HOW TO USE: Its super-white hue makes goat’s milk butter ideal for mixing with jam or herbs to make a compound butter that’s worthy of guests. Whip some with honey and cinnamon, and spread it over toast or crackers for a quick, sweet treat. Or melt goat butter over steamed veggies or a piece of grilled salmon or steak to give them a rich, cheesy flavor.

OUR FAVES: Meyenberg European Style Goat Butter ($4.99 to $6.99 per 8 oz; meyenberg.com); Mt. Sterling Whey Cream Goat Butter ($7 per pound; buygoatcheese.com)

Goat’s milk yogurt
To get a custard-like consistency, producers often thicken cow’s milk yogurt with nonfat dry milk. Goat’s milk yogurt is often thinner and soupier (there’s not enough dry goat milk available to use as a thickener), although producers have lately taken to adding a flavorless tapioca starch to goat’s milk yogurt to thicken it up.

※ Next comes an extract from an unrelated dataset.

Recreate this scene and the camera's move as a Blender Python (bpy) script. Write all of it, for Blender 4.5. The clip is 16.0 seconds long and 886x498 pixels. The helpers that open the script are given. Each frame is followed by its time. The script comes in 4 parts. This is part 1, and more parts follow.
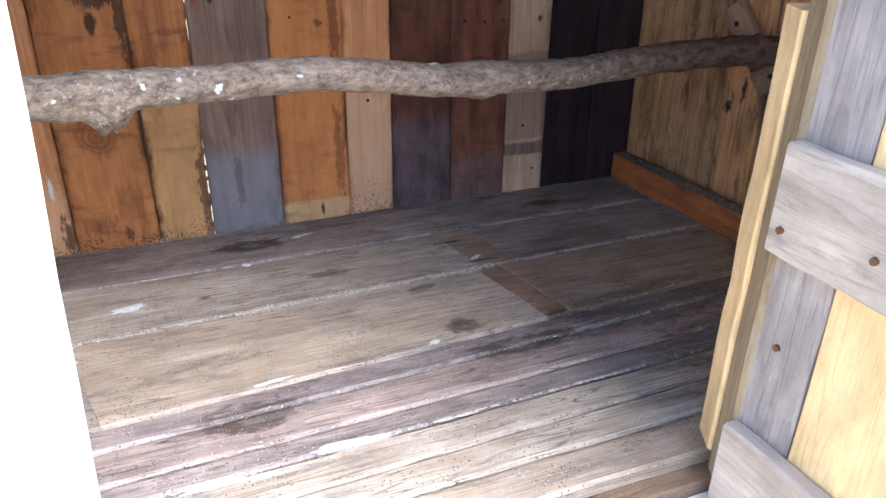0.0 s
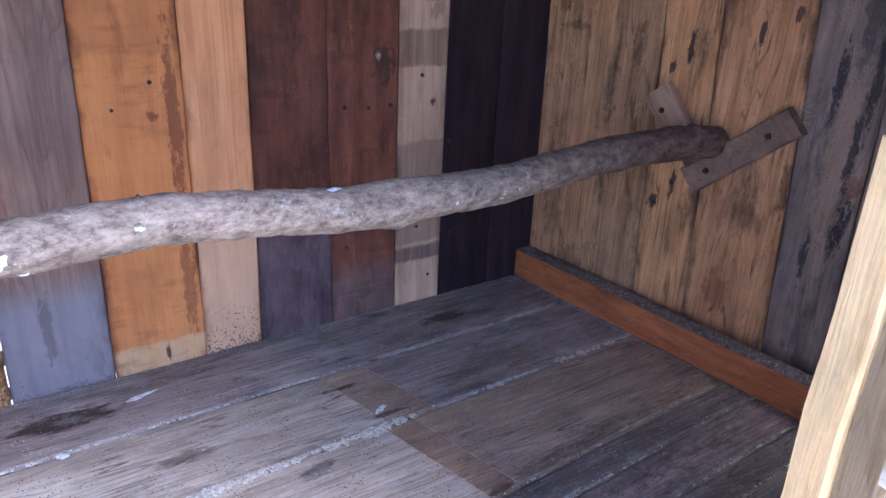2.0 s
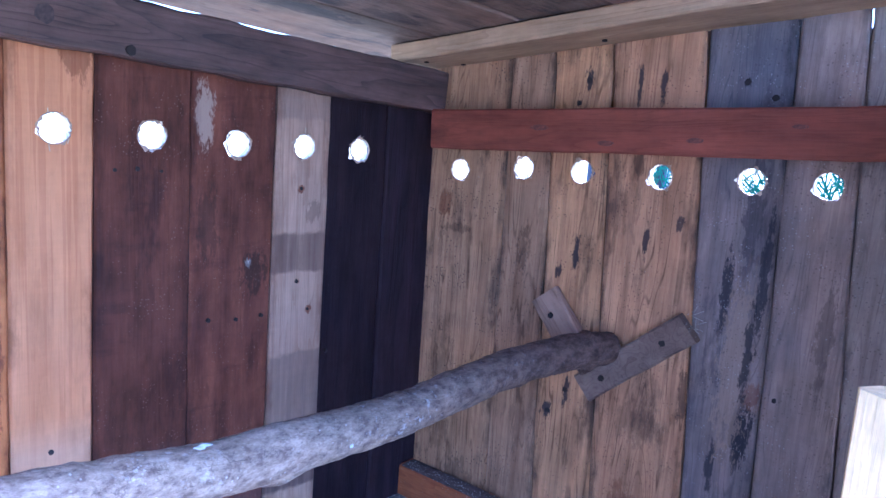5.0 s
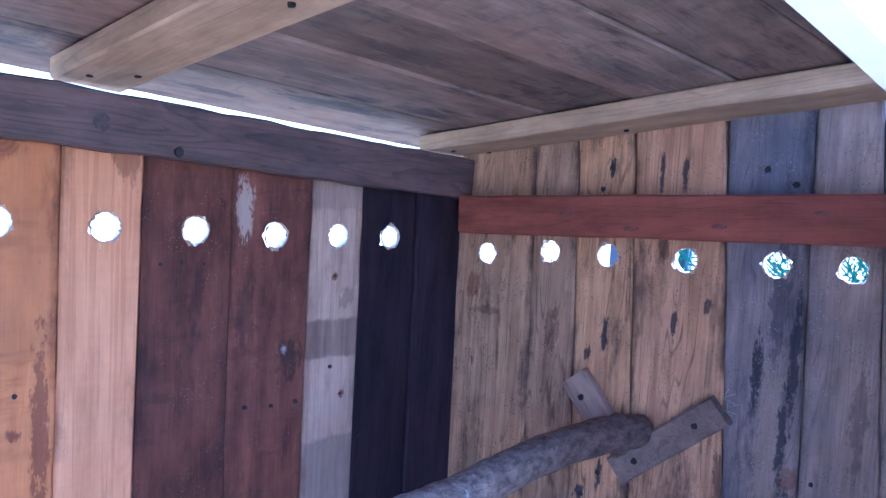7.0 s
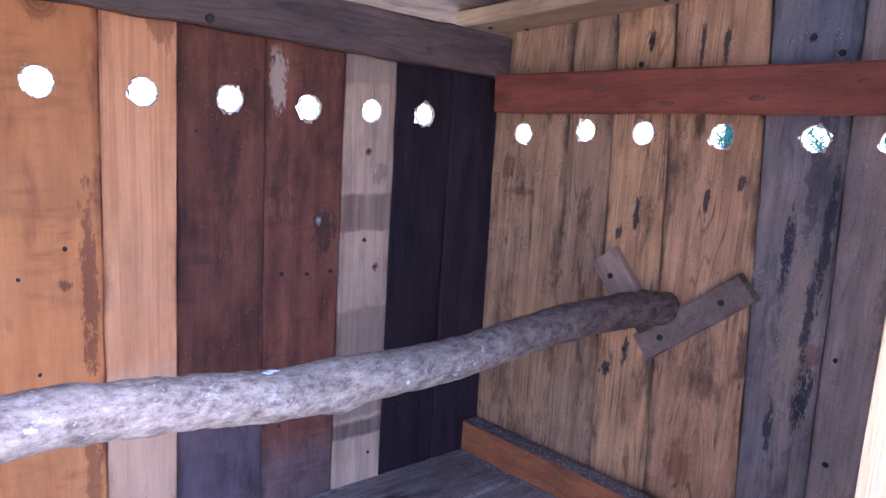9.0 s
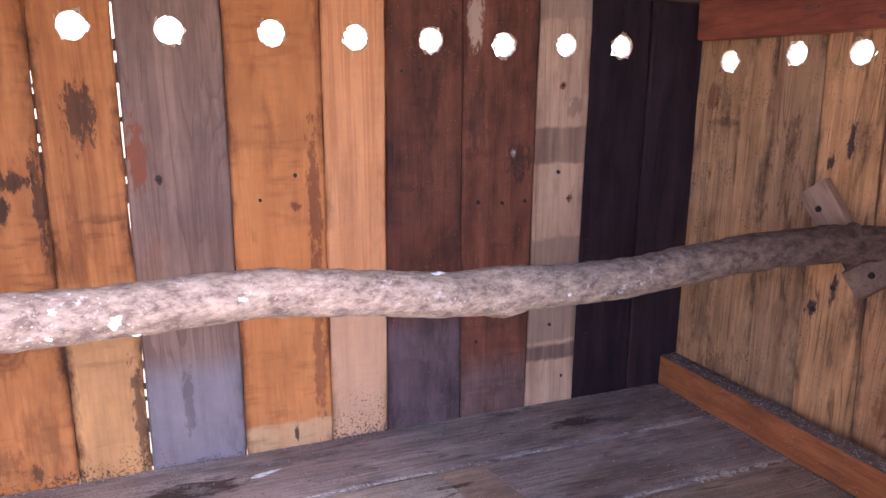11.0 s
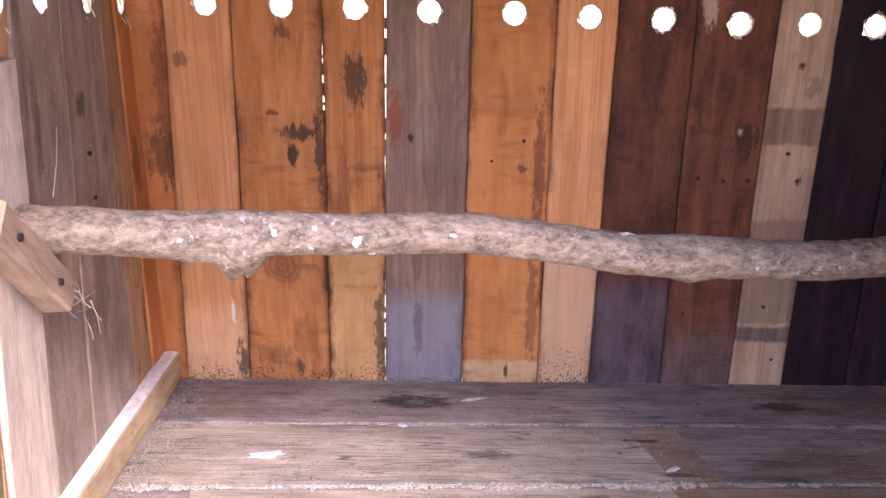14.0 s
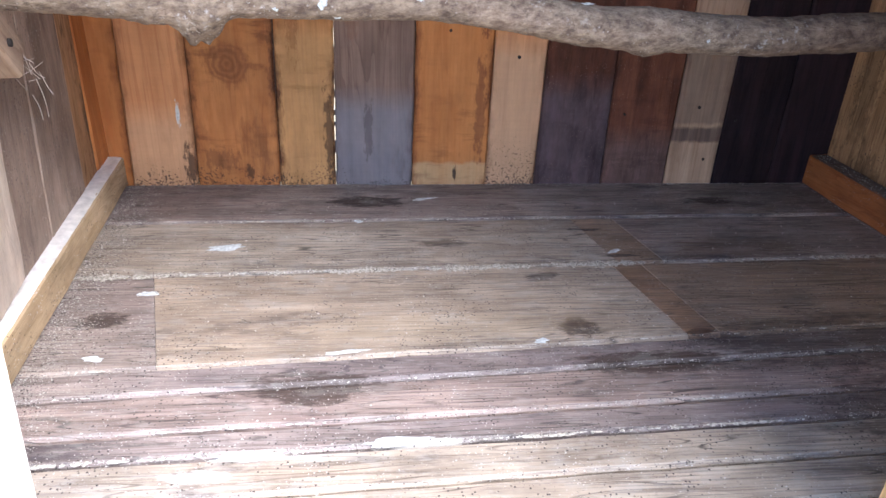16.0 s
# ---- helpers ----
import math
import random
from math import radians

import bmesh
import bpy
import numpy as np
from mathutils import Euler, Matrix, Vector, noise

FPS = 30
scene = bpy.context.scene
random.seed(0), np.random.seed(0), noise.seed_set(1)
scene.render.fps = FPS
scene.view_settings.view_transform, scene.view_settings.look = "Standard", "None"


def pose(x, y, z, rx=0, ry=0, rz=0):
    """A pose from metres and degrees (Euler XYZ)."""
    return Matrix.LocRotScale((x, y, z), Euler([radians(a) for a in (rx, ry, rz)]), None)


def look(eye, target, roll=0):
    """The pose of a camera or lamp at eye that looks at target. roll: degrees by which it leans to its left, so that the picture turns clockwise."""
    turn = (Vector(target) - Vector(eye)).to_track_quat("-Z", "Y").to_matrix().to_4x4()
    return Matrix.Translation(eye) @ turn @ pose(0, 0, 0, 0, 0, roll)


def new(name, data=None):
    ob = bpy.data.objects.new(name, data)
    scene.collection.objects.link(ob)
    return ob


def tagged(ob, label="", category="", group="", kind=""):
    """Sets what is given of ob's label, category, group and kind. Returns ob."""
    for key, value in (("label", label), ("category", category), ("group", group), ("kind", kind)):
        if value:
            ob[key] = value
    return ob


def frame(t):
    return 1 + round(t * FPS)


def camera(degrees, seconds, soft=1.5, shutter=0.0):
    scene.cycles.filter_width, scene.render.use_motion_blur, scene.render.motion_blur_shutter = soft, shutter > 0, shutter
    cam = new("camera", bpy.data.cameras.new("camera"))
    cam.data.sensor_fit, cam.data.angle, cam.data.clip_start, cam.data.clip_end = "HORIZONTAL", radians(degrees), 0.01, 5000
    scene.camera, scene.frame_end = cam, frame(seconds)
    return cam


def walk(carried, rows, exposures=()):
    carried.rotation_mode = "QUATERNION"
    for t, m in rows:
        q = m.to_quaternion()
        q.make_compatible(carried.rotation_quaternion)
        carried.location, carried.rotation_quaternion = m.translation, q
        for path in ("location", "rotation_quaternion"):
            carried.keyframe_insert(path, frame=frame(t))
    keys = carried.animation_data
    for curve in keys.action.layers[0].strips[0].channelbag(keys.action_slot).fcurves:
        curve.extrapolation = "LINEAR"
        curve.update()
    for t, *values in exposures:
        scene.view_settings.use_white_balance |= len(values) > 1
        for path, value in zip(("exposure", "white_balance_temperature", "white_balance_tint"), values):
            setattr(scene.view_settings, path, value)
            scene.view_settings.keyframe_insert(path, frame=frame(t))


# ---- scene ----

HOW TO USE: Because of its thinner structure, unadulterated goat’s milk yogurt works especially well in homemade salad dressings and fruit dips. (Mix a cup of vanilla goat’s milk yogurt with a teaspoon of vanilla extract and 2 tablespoons of orange juice to make a dip for apple and orange slices.)

OUR FAVE: Caprine Supreme ($1.39 per cup).

Goat’s milk ice cream
For those with dairy allergies, ice cream tops the list of sweet temptations—and goat’s milk varieties can safely satisfy that urge. Goat’s milk ice cream is often creamier than its cow’s milk counterparts: It’s made in smaller batches and producers can handpick which goat’s milk will make the best product (typically milk from animals at the end of their lactation cycle, since that leads to the highest fat content and therefore the creamiest ice cream).

HOW TO USE: Because of its rich, thick texture, goat’s milk ice cream tastes great right out of the carton, but you can put it in a bowl if you must.

OUR FAVES: Laloo’s “Black Mission Fig” and “Molasses Tipsy Cake” flavors. ($6.99 per quart; goatmilkicecream.com)

Jeanette Hurt is the author of The Complete Idiot’s Guide to Cheeses of the World (Alpha, 2008).